[Start Available data]

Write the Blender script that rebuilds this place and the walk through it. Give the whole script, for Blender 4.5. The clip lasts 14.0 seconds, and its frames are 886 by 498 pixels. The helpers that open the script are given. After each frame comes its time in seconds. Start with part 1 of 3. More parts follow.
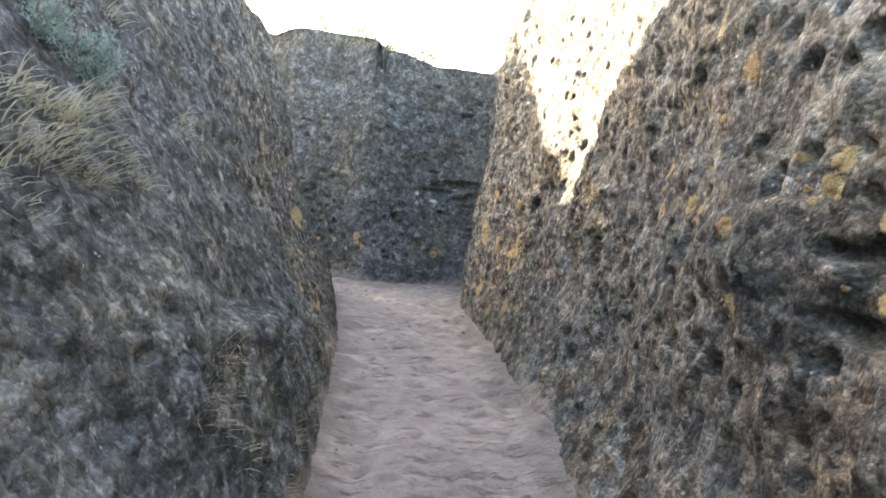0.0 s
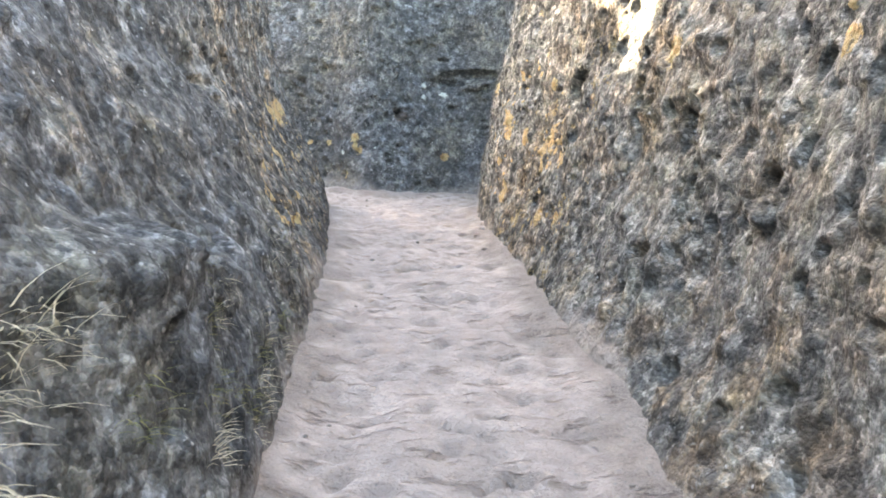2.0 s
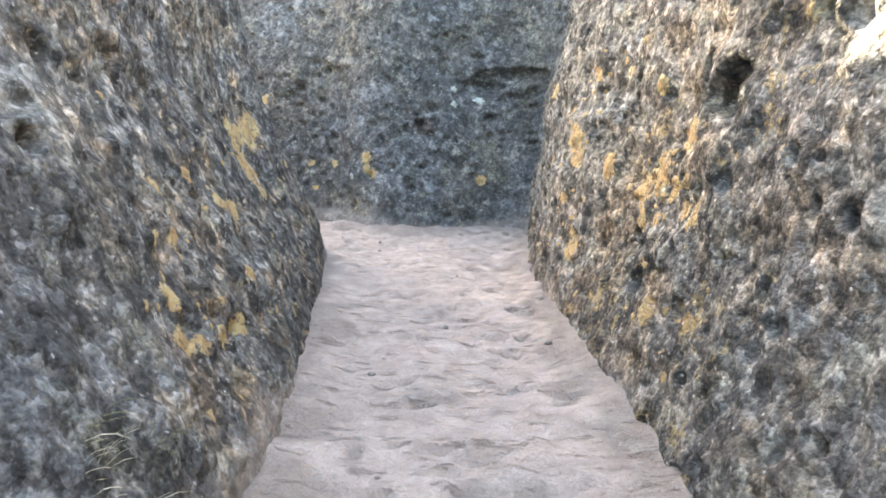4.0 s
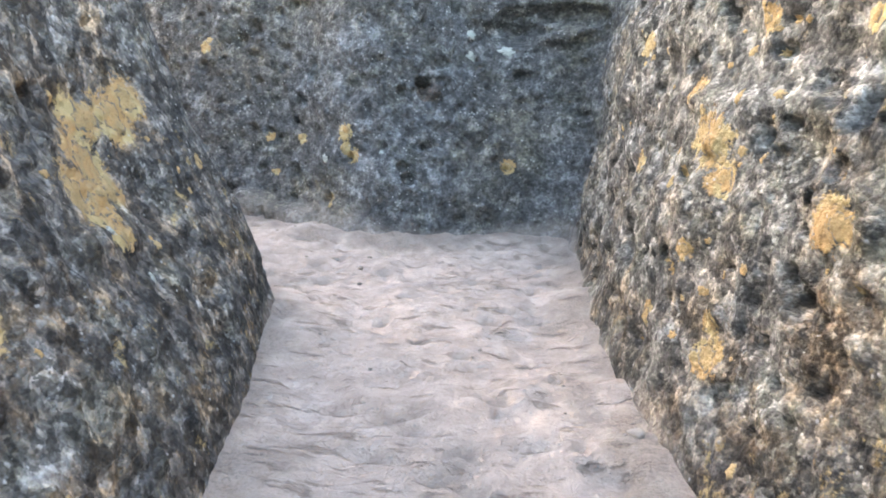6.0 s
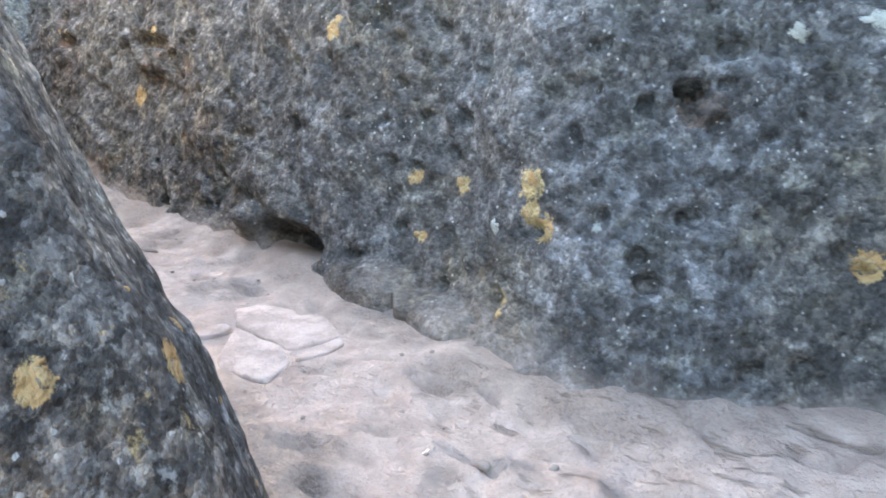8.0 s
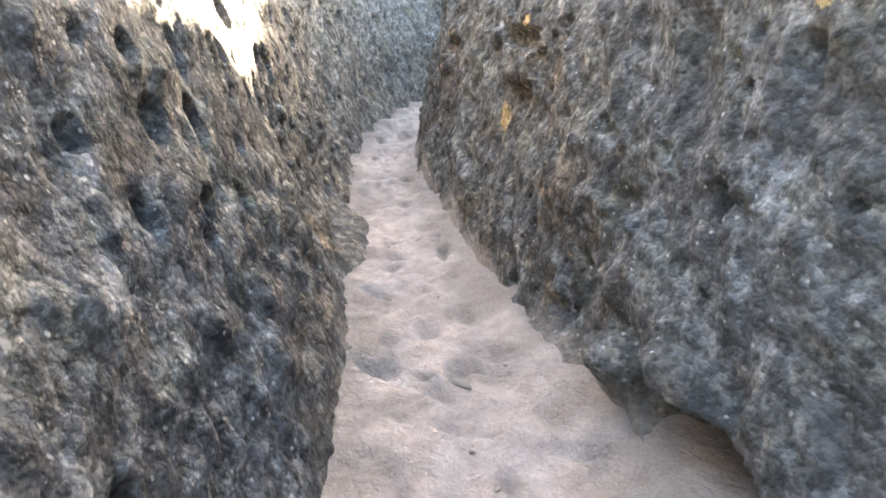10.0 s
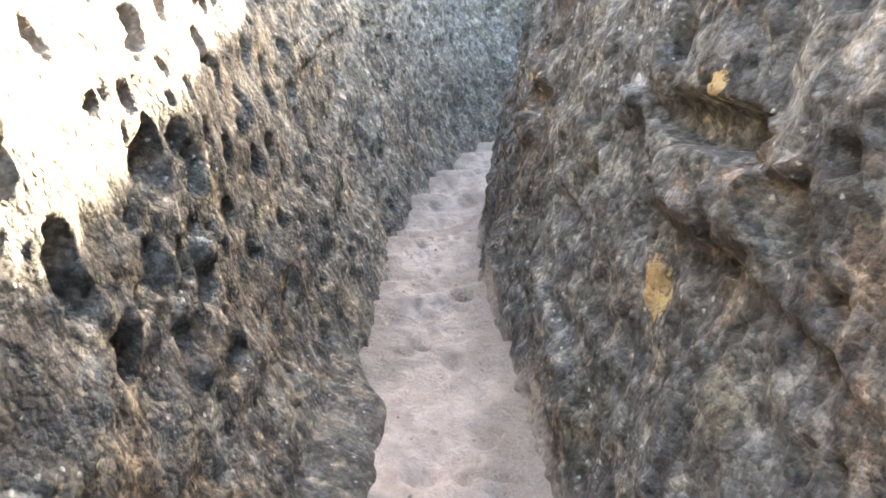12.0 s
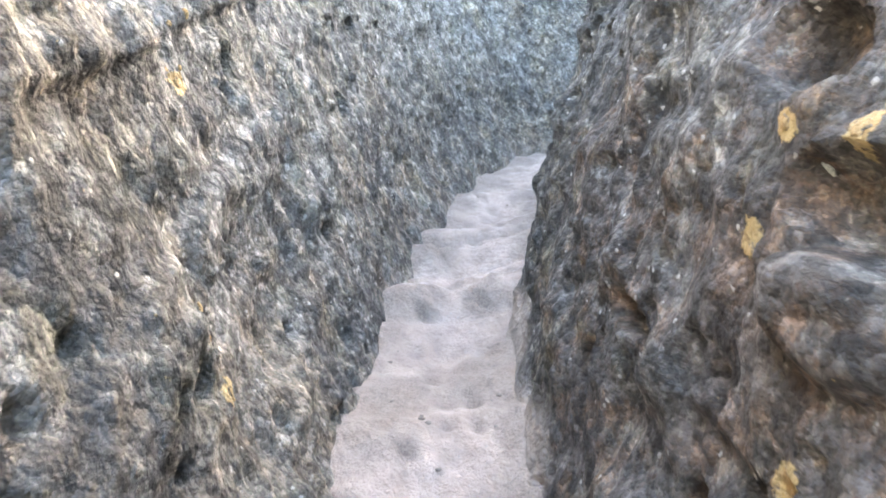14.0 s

[End Available data]

• Set problem:
Transcribe the preceding listing in its entirety and with exact wording, leaving out pictures.

• The response:
Write the Blender script that rebuilds this place and the walk through it. Give the whole script, for Blender 4.5. The clip lasts 14.0 seconds, and its frames are 886 by 498 pixels. The helpers that open the script are given. After each frame comes its time in seconds. Start with part 1 of 3. More parts follow.
0.0 s
2.0 s
4.0 s
6.0 s
8.0 s
10.0 s
12.0 s
14.0 s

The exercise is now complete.